Mumbai, Jan. 28 Global rating agency Fitch in its ‘Outlook for 2008’ has assigned a stable rating for the Indian steel industry sector.

Fitch expects steel demand to grow at 8-9 per cent in 2008, driven by a strong domestic economy with increased spending on infrastructure, real estate and corporate capex. Consequently, reliance on external trade will remain marginal.

The rating agency expects prices to increase in most markets, including India in 2008, driven by strong consumption trends in Brazil, Russia, China, India and West Asia, which would offset the weakness in the US.

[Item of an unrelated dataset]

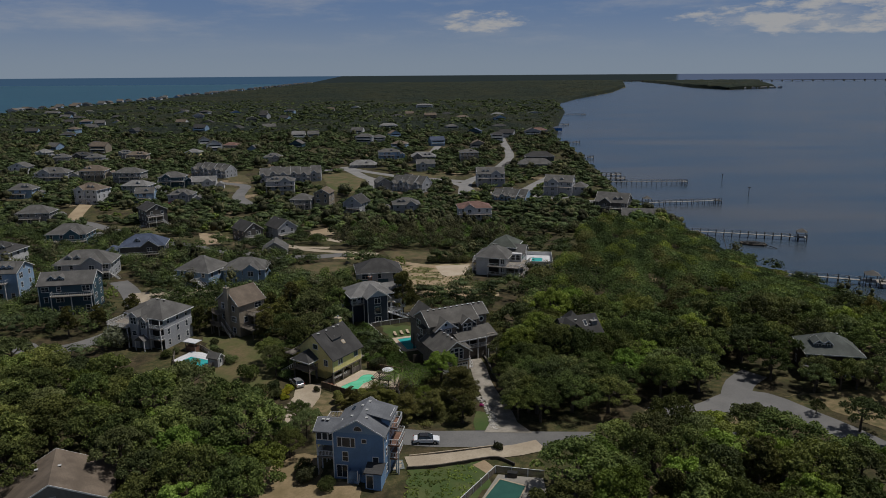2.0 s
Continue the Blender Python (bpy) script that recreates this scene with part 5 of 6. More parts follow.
def adirondack(x, y, yaw, mat, label):
    c = thing("deck_chair", x, y, ground_z(x, y) + 0.14, yaw, label, "chair")
    part("seat", Geo().beam((0, -0.35, 0.38), (0, 0.3, 0.28), 0.55, 0.04), mat, c)
    part("backrest", Geo().beam((0, 0.3, 0.25), (0, 0.62, 1.0), 0.55, 0.04), mat, c)
    for s in (-0.3, 0.3):
        part("armrest", Geo().box(s - 0.06, s + 0.06, -0.4, 0.4, 0.55, 0.58), mat, c)
        part("leg", Geo().box(s - 0.03, s + 0.03, -0.38, -0.3, 0, 0.55), mat, c)
        part("leg", Geo().box(s - 0.03, s + 0.03, 0.28, 0.36, 0, 0.55), mat, c)


M_CHAIRRED = mottled("red_brown_chair", (0.20, 0.08, 0.045), (0.26, 0.12, 0.07), 2, 0.6)
adirondack(-26.0, 135.7, 120, M_CHAIRRED, "red-brown wooden deck chair by a fence")
adirondack(-25.2, 135.0, 100, M_CHAIRRED, "red-brown wooden deck chair on pool deck")

# pool of the shingle house
patch("pool_deck_2", [(-16.2, 162.6), (-10.3, 164.8), (-6.8, 156.2), (-12.8, 154.0)], M_POOLDECK, 0.12, "tan pool surround on a lawn", "paving")
pool("swimming_pool", [(-14.8, 161.7), (-11.0, 163.2), (-8.2, 156.8), (-12.0, 155.3)], M_POOL, "rectangular turquoise pool on a small lawn", M_POOLDECK)
fence("fence", [(-22.6, 169.6), (-18.4, 161.5), (-14.2, 153.6), (-12.4, 150.0)], 1.3, M_GREYWOOD, "grey board fence beside a lawn", rail=M_WHITE)
fence("fence", [(-22.0, 170.0), (-17.6, 172.2), (-13.0, 174.4), (-8.0, 171.8)], 1.2, M_GREYWOOD, "grey wall-like fence behind a pool lawn", step=0.5, gap=0.0, rail=M_WHITE)


def lounger(x, y, yaw):
    c = thing("sun_lounger", x, y, ground_z(x, y) + 0.07, yaw, "tan cushioned sun lounger on grass", "lounger", "loungers by the pool")
    part("frame", Geo().box(-0.33, 0.33, -0.95, 0.95, 0.24, 0.3), M_GREYWOOD, c)
    part("cushion", Geo().box(-0.31, 0.31, -0.93, 0.35, 0.3, 0.4), M_TANP, c)
    part("backrest", Geo().beam((0, 0.35, 0.36), (0, 0.95, 0.62), 0.62, 0.1), M_TANP, c)
    for a in (-0.28, 0.28):
        for b in (-0.85, 0.85):
            part("leg", Geo().box(a - 0.03, a + 0.03, b - 0.03, b + 0.03, 0, 0.25), M_GREYWOOD, c)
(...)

However, raw material costs were expected to increase, which could lead to compression in EBITDA margins of most companies in India.

Looking ahead

Although globally the industry will continue to consolidate further, Fitch does not expect any material consolidation to happen in the Indian steel industry.

The trend for Indian companies to seek to diversify their risk profiles into developed markets may continue, although much more slowly than in 2007, it said.

With both demand and prices remaining firm, cash generation from operations is expected to remain strong in 2008, particularly for manufacturers with considerable in-house raw material links.

Fitch expects most of the companies to generate negative free cash flow in 2008 with leverage higher than in 2007.

However, credit profiles should remain broadly stable for most steel manufacturers, it said.